--- START ---

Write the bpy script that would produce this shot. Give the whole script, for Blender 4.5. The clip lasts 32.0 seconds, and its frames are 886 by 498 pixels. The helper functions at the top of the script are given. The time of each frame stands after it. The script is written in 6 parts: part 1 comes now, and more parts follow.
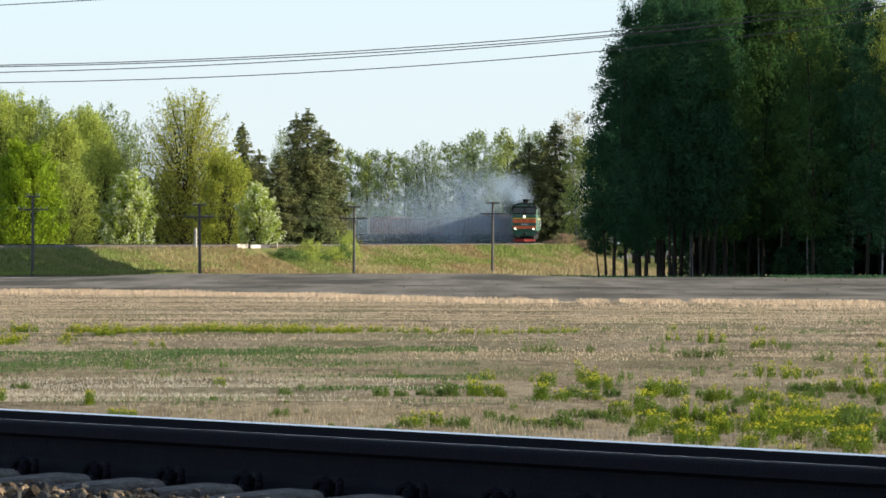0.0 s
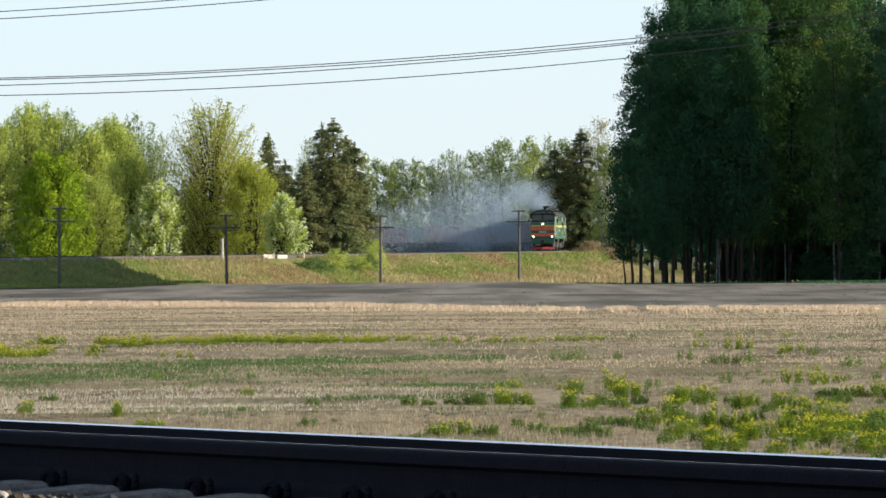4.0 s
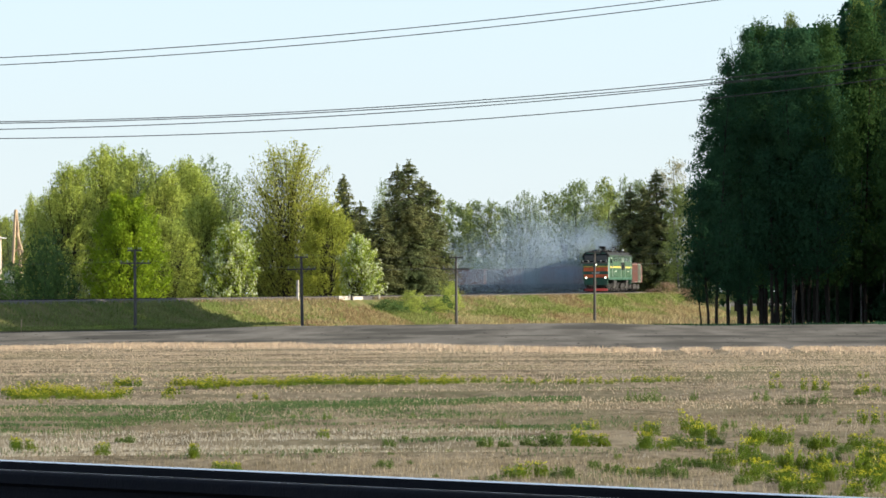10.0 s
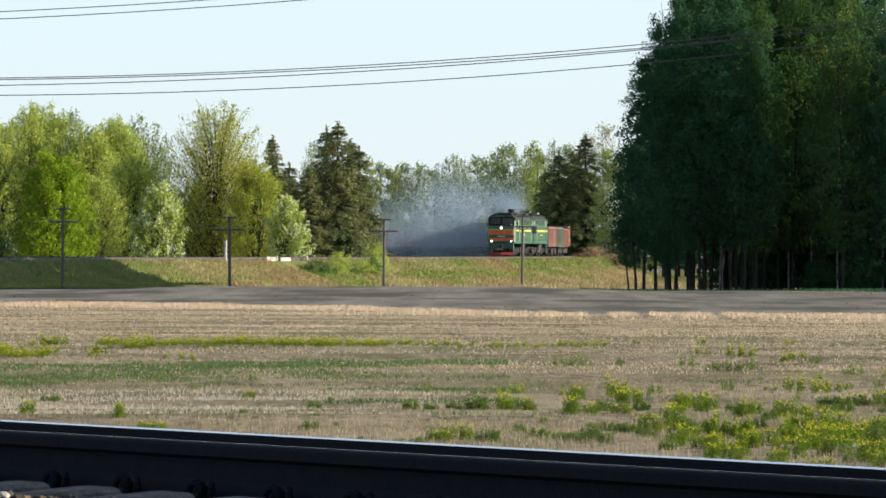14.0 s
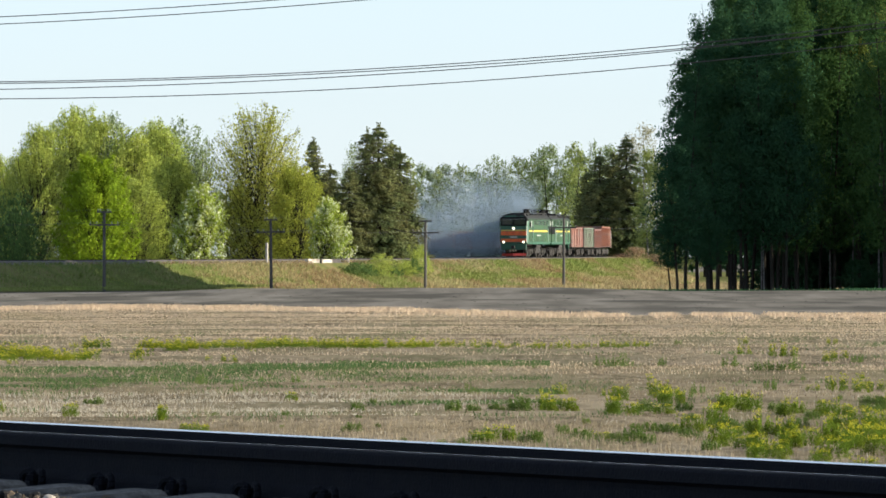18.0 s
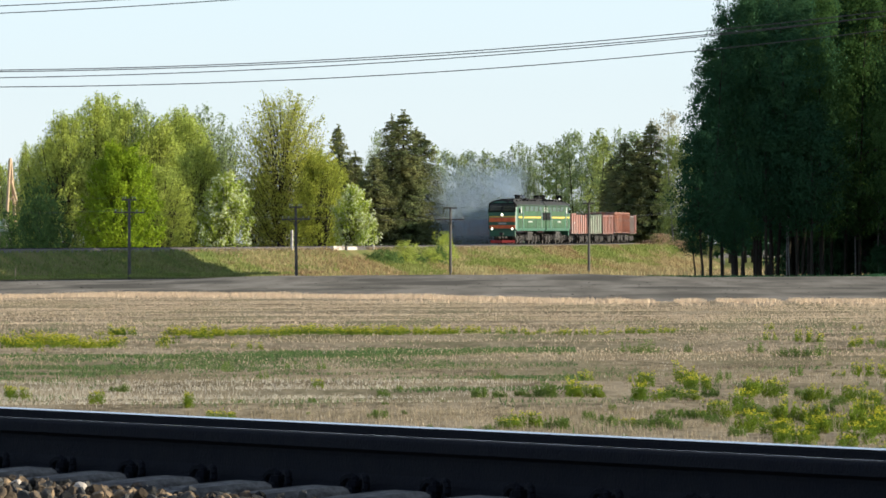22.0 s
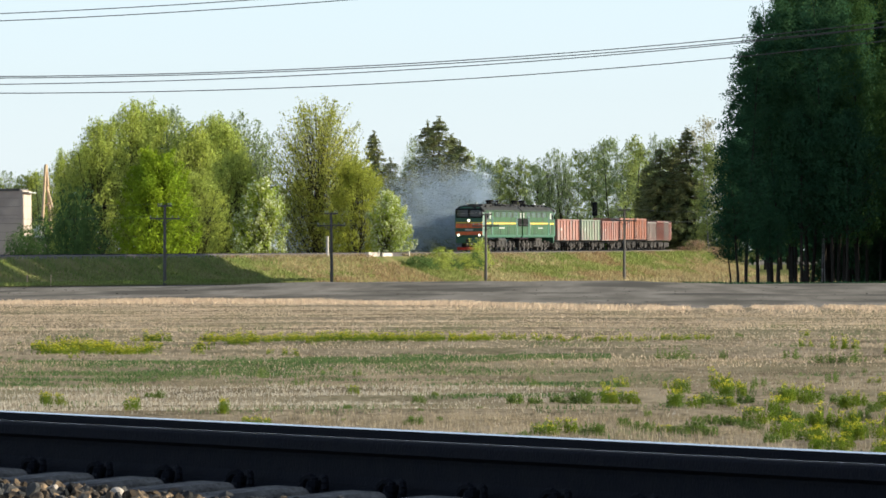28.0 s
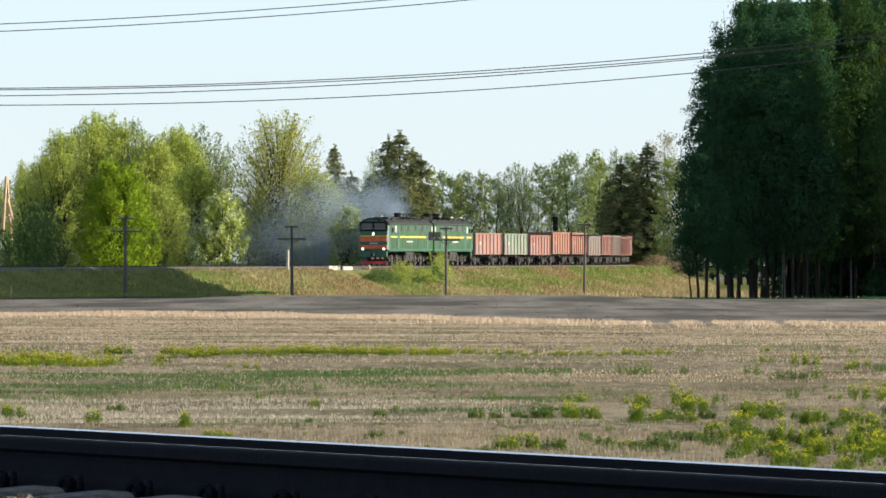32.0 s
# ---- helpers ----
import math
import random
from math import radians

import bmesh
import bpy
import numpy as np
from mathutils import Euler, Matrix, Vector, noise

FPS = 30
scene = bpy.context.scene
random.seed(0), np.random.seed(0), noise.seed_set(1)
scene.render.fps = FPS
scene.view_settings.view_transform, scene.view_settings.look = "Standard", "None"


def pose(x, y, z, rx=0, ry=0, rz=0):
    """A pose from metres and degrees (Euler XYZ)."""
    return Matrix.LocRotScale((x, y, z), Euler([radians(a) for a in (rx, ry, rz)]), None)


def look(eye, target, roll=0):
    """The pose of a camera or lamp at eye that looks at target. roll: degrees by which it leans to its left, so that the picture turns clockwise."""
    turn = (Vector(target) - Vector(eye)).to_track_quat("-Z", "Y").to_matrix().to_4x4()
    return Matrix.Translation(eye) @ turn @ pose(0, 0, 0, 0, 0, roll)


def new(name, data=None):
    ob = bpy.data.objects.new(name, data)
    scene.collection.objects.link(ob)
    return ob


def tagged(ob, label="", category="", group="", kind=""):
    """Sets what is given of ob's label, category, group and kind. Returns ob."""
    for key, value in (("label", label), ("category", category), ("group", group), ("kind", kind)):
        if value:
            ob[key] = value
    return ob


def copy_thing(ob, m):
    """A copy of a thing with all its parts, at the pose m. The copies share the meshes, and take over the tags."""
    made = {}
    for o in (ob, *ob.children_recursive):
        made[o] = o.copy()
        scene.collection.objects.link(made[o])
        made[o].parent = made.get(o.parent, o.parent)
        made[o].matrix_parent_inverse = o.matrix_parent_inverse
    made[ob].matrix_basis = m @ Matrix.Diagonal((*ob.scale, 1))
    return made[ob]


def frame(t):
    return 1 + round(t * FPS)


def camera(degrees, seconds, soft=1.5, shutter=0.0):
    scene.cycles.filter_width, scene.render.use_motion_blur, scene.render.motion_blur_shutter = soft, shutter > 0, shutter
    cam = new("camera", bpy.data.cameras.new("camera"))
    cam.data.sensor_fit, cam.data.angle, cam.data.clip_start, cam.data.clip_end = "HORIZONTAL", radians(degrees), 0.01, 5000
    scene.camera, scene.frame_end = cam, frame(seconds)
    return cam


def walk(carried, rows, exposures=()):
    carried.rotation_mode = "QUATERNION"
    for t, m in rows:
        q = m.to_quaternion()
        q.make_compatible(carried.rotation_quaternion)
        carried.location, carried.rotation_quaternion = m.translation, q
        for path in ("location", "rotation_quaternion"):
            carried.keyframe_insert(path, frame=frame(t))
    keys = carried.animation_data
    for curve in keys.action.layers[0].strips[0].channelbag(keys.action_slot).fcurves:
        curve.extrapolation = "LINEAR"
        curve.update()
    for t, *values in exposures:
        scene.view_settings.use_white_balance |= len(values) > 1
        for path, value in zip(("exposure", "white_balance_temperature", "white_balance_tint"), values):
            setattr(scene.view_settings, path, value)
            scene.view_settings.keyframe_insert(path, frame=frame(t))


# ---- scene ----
# ---- camera: held by hand on a bank, turning a little; rows of seconds, turn to the left, tilt, lean (degrees), rise and shift (metres)
cam = camera(6.647, 32.0, soft=1.65)
EYE = Vector((0.0, 0.0, 0.66))
HELD = [
    (0, 0.0000, -0.0874, 0.000, 0.000, -0.000),
    (0.5, 0.0794, -0.1282, 0.080, -0.000, -0.000),
    (1, 0.2020, -0.0495, 0.379, 0.002, -0.000),
    (1.5, 0.2238, -0.0546, 0.166, 0.002, -0.000),
    (2, 0.2586, -0.0494, 0.352, 0.001, -0.000),
    (2.5, 0.4331, 0.3143, 0.318, 0.003, -0.000),
    (4.5, 0.1238, -0.1105, -0.615, -0.001, -0.000),
    (5, -0.0414, -0.1452, -0.449, 0.003, -0.000),
    (5.5, -0.1956, -0.2390, -0.702, 0.003, -0.000),
    (6, -0.8545, -0.1005, -0.402, -0.002, -0.000),
    (6.5, -0.6452, 0.0832, -0.579, 0.002, -0.003),
    (7, -0.2751, -0.0120, -0.559, 0.004, -0.005),
    (7.5, -0.1290, 0.0464, -0.521, 0.000, -0.007),
    (8, -0.0744, 0.2770, -0.618, 0.007, -0.010),
    (8.5, -0.0154, 0.2229, -0.695, 0.006, -0.013),
    (9, 0.1905, 0.1281, -0.439, 0.007, -0.015),
    (9.5, 0.8475, 0.3766, -0.251, 0.004, -0.013),
    (10, 0.7629, 0.2935, -0.555, 0.007, -0.011),
    (10.5, 0.5489, 0.2964, -0.637, 0.000, -0.009),
    (11, 0.3058, 0.1014, -0.375, 0.004, -0.007),
    (11.5, 0.4006, -0.0514, -0.078, 0.004, -0.006),
    (12, 0.4080, -0.1841, -0.214, 0.004, -0.004),
    (12.5, 0.3909, -0.2546, 0.070, 0.002, -0.002),
    (13, 0.3628, 0.0389, 0.045, 0.002, -0.000),
    (13.5, 0.2613, 0.0176, 0.127, 0.003, -0.001),
    (15.5, 0.1824, 0.0023, -0.170, -0.000, -0.006),
    (16, 0.3287, -0.0032, -0.208, 0.001, -0.007),
    (16.5, 0.3663, 0.0078, -0.150, 0.001, -0.009),
    (17, 0.4614, 0.0102, -0.111, 0.000, -0.010),
    (17.5, 0.4185, 0.0100, 0.146, 0.001, -0.011),
    (18, 0.5343, 0.0197, -0.170, 0.002, -0.013),
    (18.5, 0.5807, 0.0164, -0.168, -0.000, -0.014),
    (19, 0.6698, -0.1847, -0.386, -0.002, -0.015),
    (19.5, 0.6375, -0.4106, -0.195, -0.001, -0.018),
    (20, 0.6401, -0.2002, -0.136, -0.000, -0.020),
    (20.5, 0.7026, -0.0803, -0.234, 0.000, -0.022),
    (21, 0.7550, -0.0310, -0.115, -0.002, -0.025),
    (21.5, 0.7437, -0.1230, -0.094, -0.003, -0.028),
    (22, 0.7215, -0.0783, -0.321, 0.001, -0.030),
    (22.5, 0.7437, -0.1262, -0.397, 0.001, -0.033),
    (23, 0.6539, -0.1583, -0.259, -0.001, -0.035),
    (23.5, 0.7201, -0.0840, -0.086, -0.003, -0.035),
    (24, 0.7828, -0.1684, -0.094, -0.006, -0.035),
    (24.5, 0.8191, -0.1021, -0.311, -0.003, -0.035),
    (26.5, 0.8378, 0.0010, -0.390, 0.000, -0.035),
    (27, 0.9023, 0.0286, -0.255, -0.002, -0.035),
    (27.5, 0.9753, 0.0173, -0.252, -0.003, -0.035),
    (28, 0.9868, -0.0282, -0.279, -0.002, -0.035),
    (28.5, 1.0245, -0.0430, -0.369, -0.001, -0.040),
    (29, 0.9738, 0.0157, -0.249, -0.000, -0.045),
    (29.5, 1.0016, 0.0479, -0.398, -0.001, -0.050),
    (30, 0.9477, 0.0741, -0.251, 0.001, -0.055),
    (30.5, 0.9279, 0.1255, -0.567, 0.004, -0.060),
    (31, 0.9219, 0.1213, -0.281, 0.003, -0.065),
    (31.5, 0.9023, 0.0806, -0.248, 0.000, -0.070),
    (32, 0.6865, 0.0754, -0.014, 0.003, -0.075),
]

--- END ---

• _Task statement_
Repeat exactly the lines from the one containing "what is given" through the one containing "scene.collection.objects.link(made[o])", both included, and nothing else.

• _Solved exercise_
    """Sets what is given of ob's label, category, group and kind. Returns ob."""
    for key, value in (("label", label), ("category", category), ("group", group), ("kind", kind)):
        if value:
            ob[key] = value
    return ob


def copy_thing(ob, m):
    """A copy of a thing with all its parts, at the pose m. The copies share the meshes, and take over the tags."""
    made = {}
    for o in (ob, *ob.children_recursive):
        made[o] = o.copy()
        scene.collection.objects.link(made[o])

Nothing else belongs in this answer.